◆ **Stated problem**
Every record must be written out once more, with nothing added or omitted.

◆ **Source data**
══════════
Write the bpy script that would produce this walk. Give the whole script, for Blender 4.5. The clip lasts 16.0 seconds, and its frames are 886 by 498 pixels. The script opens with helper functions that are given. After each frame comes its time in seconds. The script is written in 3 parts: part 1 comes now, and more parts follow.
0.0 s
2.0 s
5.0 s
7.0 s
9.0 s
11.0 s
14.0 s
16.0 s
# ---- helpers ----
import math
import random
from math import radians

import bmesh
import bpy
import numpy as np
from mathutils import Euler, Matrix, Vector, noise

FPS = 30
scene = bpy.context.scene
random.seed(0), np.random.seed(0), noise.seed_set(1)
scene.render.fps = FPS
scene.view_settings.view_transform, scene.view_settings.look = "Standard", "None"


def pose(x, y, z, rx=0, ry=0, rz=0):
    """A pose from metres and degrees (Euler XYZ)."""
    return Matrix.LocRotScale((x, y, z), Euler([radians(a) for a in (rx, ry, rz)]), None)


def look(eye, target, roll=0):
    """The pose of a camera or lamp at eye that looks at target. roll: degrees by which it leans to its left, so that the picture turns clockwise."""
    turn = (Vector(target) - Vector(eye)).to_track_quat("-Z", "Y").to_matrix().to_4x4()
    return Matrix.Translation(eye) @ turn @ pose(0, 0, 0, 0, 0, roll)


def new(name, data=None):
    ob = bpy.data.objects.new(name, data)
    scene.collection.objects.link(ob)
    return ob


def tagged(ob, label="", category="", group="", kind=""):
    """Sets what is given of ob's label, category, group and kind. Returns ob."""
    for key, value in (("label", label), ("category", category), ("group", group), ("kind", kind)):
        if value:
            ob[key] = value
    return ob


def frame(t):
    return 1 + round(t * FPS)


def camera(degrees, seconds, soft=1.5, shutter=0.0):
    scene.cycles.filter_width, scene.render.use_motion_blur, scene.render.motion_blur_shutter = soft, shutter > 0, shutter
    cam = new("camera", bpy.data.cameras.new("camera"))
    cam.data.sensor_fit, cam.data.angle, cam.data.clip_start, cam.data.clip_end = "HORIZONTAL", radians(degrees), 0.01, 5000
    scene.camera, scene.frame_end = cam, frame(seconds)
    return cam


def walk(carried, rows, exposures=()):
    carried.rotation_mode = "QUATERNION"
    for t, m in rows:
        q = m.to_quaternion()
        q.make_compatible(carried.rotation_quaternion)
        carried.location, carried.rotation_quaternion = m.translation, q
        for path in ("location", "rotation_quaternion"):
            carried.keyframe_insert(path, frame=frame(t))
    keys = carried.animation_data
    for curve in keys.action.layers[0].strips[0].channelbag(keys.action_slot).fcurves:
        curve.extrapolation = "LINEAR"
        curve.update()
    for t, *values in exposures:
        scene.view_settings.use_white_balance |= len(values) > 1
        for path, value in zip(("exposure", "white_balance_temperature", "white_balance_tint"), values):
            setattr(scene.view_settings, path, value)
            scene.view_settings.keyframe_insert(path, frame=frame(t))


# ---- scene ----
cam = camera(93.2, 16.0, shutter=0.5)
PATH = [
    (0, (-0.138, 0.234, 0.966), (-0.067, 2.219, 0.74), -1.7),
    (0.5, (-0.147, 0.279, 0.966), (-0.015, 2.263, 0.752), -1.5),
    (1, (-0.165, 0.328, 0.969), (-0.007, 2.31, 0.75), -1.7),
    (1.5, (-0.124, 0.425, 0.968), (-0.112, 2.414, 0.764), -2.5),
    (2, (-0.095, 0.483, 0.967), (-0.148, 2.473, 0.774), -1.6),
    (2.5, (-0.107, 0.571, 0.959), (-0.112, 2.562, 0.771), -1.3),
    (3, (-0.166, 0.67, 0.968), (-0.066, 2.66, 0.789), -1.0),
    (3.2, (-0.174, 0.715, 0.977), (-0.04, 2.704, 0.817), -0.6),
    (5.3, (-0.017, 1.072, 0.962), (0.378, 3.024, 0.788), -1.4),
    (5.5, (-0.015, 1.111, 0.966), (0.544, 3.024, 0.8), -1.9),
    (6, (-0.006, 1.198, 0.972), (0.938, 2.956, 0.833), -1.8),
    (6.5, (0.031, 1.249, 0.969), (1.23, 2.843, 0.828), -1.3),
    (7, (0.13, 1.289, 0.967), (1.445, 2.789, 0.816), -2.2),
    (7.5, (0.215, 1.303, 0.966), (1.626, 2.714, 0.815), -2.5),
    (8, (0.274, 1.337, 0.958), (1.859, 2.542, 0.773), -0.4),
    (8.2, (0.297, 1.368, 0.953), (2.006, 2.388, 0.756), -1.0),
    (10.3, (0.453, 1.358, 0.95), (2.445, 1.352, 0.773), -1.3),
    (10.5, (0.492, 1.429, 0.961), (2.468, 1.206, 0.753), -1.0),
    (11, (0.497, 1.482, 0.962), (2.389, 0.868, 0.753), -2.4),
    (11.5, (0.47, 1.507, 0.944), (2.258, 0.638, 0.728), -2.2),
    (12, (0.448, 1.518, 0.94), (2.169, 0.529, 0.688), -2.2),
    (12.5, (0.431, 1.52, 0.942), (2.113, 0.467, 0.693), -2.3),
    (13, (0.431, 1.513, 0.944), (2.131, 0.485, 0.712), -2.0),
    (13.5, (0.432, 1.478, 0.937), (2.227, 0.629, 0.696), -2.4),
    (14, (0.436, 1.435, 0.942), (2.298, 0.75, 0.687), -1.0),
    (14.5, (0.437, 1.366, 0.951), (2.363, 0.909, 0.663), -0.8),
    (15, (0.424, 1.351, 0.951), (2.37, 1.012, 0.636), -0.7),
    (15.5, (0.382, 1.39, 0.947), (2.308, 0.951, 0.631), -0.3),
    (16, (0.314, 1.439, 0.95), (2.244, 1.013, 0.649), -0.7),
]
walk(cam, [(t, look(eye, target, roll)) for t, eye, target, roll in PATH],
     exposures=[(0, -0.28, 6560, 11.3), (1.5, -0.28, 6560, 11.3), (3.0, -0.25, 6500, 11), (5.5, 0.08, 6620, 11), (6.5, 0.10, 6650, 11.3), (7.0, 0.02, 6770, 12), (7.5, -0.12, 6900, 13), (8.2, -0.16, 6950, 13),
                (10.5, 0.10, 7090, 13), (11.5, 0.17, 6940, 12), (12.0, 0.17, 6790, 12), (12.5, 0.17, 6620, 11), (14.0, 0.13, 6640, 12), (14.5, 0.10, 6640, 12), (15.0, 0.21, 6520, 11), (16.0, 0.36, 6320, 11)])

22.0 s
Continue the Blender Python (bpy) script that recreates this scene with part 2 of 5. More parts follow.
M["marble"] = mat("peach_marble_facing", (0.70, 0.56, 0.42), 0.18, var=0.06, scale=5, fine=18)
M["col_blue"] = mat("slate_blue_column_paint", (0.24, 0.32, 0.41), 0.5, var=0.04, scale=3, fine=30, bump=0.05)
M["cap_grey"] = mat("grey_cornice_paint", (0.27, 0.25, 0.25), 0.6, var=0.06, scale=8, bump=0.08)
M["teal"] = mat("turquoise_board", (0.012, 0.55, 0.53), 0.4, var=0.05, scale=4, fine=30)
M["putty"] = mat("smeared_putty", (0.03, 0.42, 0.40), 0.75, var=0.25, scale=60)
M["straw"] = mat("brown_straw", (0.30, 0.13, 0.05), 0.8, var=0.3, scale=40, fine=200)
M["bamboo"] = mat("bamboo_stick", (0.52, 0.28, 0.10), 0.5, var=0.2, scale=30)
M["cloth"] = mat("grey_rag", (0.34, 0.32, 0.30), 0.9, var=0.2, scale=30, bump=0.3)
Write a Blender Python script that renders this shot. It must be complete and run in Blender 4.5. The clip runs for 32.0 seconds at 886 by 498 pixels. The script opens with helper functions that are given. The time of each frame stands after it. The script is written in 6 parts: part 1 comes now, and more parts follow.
══════════
◆ **Correct answer**
Write the bpy script that would produce this walk. Give the whole script, for Blender 4.5. The clip lasts 16.0 seconds, and its frames are 886 by 498 pixels. The script opens with helper functions that are given. After each frame comes its time in seconds. The script is written in 3 parts: part 1 comes now, and more parts follow.
0.0 s
2.0 s
5.0 s
7.0 s
9.0 s
11.0 s
14.0 s
16.0 s
# ---- helpers ----
import math
import random
from math import radians

import bmesh
import bpy
import numpy as np
from mathutils import Euler, Matrix, Vector, noise

FPS = 30
scene = bpy.context.scene
random.seed(0), np.random.seed(0), noise.seed_set(1)
scene.render.fps = FPS
scene.view_settings.view_transform, scene.view_settings.look = "Standard", "None"


def pose(x, y, z, rx=0, ry=0, rz=0):
    """A pose from metres and degrees (Euler XYZ)."""
    return Matrix.LocRotScale((x, y, z), Euler([radians(a) for a in (rx, ry, rz)]), None)


def look(eye, target, roll=0):
    """The pose of a camera or lamp at eye that looks at target. roll: degrees by which it leans to its left, so that the picture turns clockwise."""
    turn = (Vector(target) - Vector(eye)).to_track_quat("-Z", "Y").to_matrix().to_4x4()
    return Matrix.Translation(eye) @ turn @ pose(0, 0, 0, 0, 0, roll)


def new(name, data=None):
    ob = bpy.data.objects.new(name, data)
    scene.collection.objects.link(ob)
    return ob


def tagged(ob, label="", category="", group="", kind=""):
    """Sets what is given of ob's label, category, group and kind. Returns ob."""
    for key, value in (("label", label), ("category", category), ("group", group), ("kind", kind)):
        if value:
            ob[key] = value
    return ob


def frame(t):
    return 1 + round(t * FPS)


def camera(degrees, seconds, soft=1.5, shutter=0.0):
    scene.cycles.filter_width, scene.render.use_motion_blur, scene.render.motion_blur_shutter = soft, shutter > 0, shutter
    cam = new("camera", bpy.data.cameras.new("camera"))
    cam.data.sensor_fit, cam.data.angle, cam.data.clip_start, cam.data.clip_end = "HORIZONTAL", radians(degrees), 0.01, 5000
    scene.camera, scene.frame_end = cam, frame(seconds)
    return cam


def walk(carried, rows, exposures=()):
    carried.rotation_mode = "QUATERNION"
    for t, m in rows:
        q = m.to_quaternion()
        q.make_compatible(carried.rotation_quaternion)
        carried.location, carried.rotation_quaternion = m.translation, q
        for path in ("location", "rotation_quaternion"):
            carried.keyframe_insert(path, frame=frame(t))
    keys = carried.animation_data
    for curve in keys.action.layers[0].strips[0].channelbag(keys.action_slot).fcurves:
        curve.extrapolation = "LINEAR"
        curve.update()
    for t, *values in exposures:
        scene.view_settings.use_white_balance |= len(values) > 1
        for path, value in zip(("exposure", "white_balance_temperature", "white_balance_tint"), values):
            setattr(scene.view_settings, path, value)
            scene.view_settings.keyframe_insert(path, frame=frame(t))


# ---- scene ----
cam = camera(93.2, 16.0, shutter=0.5)
PATH = [
    (0, (-0.138, 0.234, 0.966), (-0.067, 2.219, 0.74), -1.7),
    (0.5, (-0.147, 0.279, 0.966), (-0.015, 2.263, 0.752), -1.5),
    (1, (-0.165, 0.328, 0.969), (-0.007, 2.31, 0.75), -1.7),
    (1.5, (-0.124, 0.425, 0.968), (-0.112, 2.414, 0.764), -2.5),
    (2, (-0.095, 0.483, 0.967), (-0.148, 2.473, 0.774), -1.6),
    (2.5, (-0.107, 0.571, 0.959), (-0.112, 2.562, 0.771), -1.3),
    (3, (-0.166, 0.67, 0.968), (-0.066, 2.66, 0.789), -1.0),
    (3.2, (-0.174, 0.715, 0.977), (-0.04, 2.704, 0.817), -0.6),
    (5.3, (-0.017, 1.072, 0.962), (0.378, 3.024, 0.788), -1.4),
    (5.5, (-0.015, 1.111, 0.966), (0.544, 3.024, 0.8), -1.9),
    (6, (-0.006, 1.198, 0.972), (0.938, 2.956, 0.833), -1.8),
    (6.5, (0.031, 1.249, 0.969), (1.23, 2.843, 0.828), -1.3),
    (7, (0.13, 1.289, 0.967), (1.445, 2.789, 0.816), -2.2),
    (7.5, (0.215, 1.303, 0.966), (1.626, 2.714, 0.815), -2.5),
    (8, (0.274, 1.337, 0.958), (1.859, 2.542, 0.773), -0.4),
    (8.2, (0.297, 1.368, 0.953), (2.006, 2.388, 0.756), -1.0),
    (10.3, (0.453, 1.358, 0.95), (2.445, 1.352, 0.773), -1.3),
    (10.5, (0.492, 1.429, 0.961), (2.468, 1.206, 0.753), -1.0),
    (11, (0.497, 1.482, 0.962), (2.389, 0.868, 0.753), -2.4),
    (11.5, (0.47, 1.507, 0.944), (2.258, 0.638, 0.728), -2.2),
    (12, (0.448, 1.518, 0.94), (2.169, 0.529, 0.688), -2.2),
    (12.5, (0.431, 1.52, 0.942), (2.113, 0.467, 0.693), -2.3),
    (13, (0.431, 1.513, 0.944), (2.131, 0.485, 0.712), -2.0),
    (13.5, (0.432, 1.478, 0.937), (2.227, 0.629, 0.696), -2.4),
    (14, (0.436, 1.435, 0.942), (2.298, 0.75, 0.687), -1.0),
    (14.5, (0.437, 1.366, 0.951), (2.363, 0.909, 0.663), -0.8),
    (15, (0.424, 1.351, 0.951), (2.37, 1.012, 0.636), -0.7),
    (15.5, (0.382, 1.39, 0.947), (2.308, 0.951, 0.631), -0.3),
    (16, (0.314, 1.439, 0.95), (2.244, 1.013, 0.649), -0.7),
]
walk(cam, [(t, look(eye, target, roll)) for t, eye, target, roll in PATH],
     exposures=[(0, -0.28, 6560, 11.3), (1.5, -0.28, 6560, 11.3), (3.0, -0.25, 6500, 11), (5.5, 0.08, 6620, 11), (6.5, 0.10, 6650, 11.3), (7.0, 0.02, 6770, 12), (7.5, -0.12, 6900, 13), (8.2, -0.16, 6950, 13),
                (10.5, 0.10, 7090, 13), (11.5, 0.17, 6940, 12), (12.0, 0.17, 6790, 12), (12.5, 0.17, 6620, 11), (14.0, 0.13, 6640, 12), (14.5, 0.10, 6640, 12), (15.0, 0.21, 6520, 11), (16.0, 0.36, 6320, 11)])

22.0 s
Continue the Blender Python (bpy) script that recreates this scene with part 2 of 5. More parts follow.
M["marble"] = mat("peach_marble_facing", (0.70, 0.56, 0.42), 0.18, var=0.06, scale=5, fine=18)
M["col_blue"] = mat("slate_blue_column_paint", (0.24, 0.32, 0.41), 0.5, var=0.04, scale=3, fine=30, bump=0.05)
M["cap_grey"] = mat("grey_cornice_paint", (0.27, 0.25, 0.25), 0.6, var=0.06, scale=8, bump=0.08)
M["teal"] = mat("turquoise_board", (0.012, 0.55, 0.53), 0.4, var=0.05, scale=4, fine=30)
M["putty"] = mat("smeared_putty", (0.03, 0.42, 0.40), 0.75, var=0.25, scale=60)
M["straw"] = mat("brown_straw", (0.30, 0.13, 0.05), 0.8, var=0.3, scale=40, fine=200)
M["bamboo"] = mat("bamboo_stick", (0.52, 0.28, 0.10), 0.5, var=0.2, scale=30)
M["cloth"] = mat("grey_rag", (0.34, 0.32, 0.30), 0.9, var=0.2, scale=30, bump=0.3)
Write a Blender Python script that renders this shot. It must be complete and run in Blender 4.5. The clip runs for 32.0 seconds at 886 by 498 pixels. The script opens with helper functions that are given. The time of each frame stands after it. The script is written in 6 parts: part 1 comes now, and more parts follow.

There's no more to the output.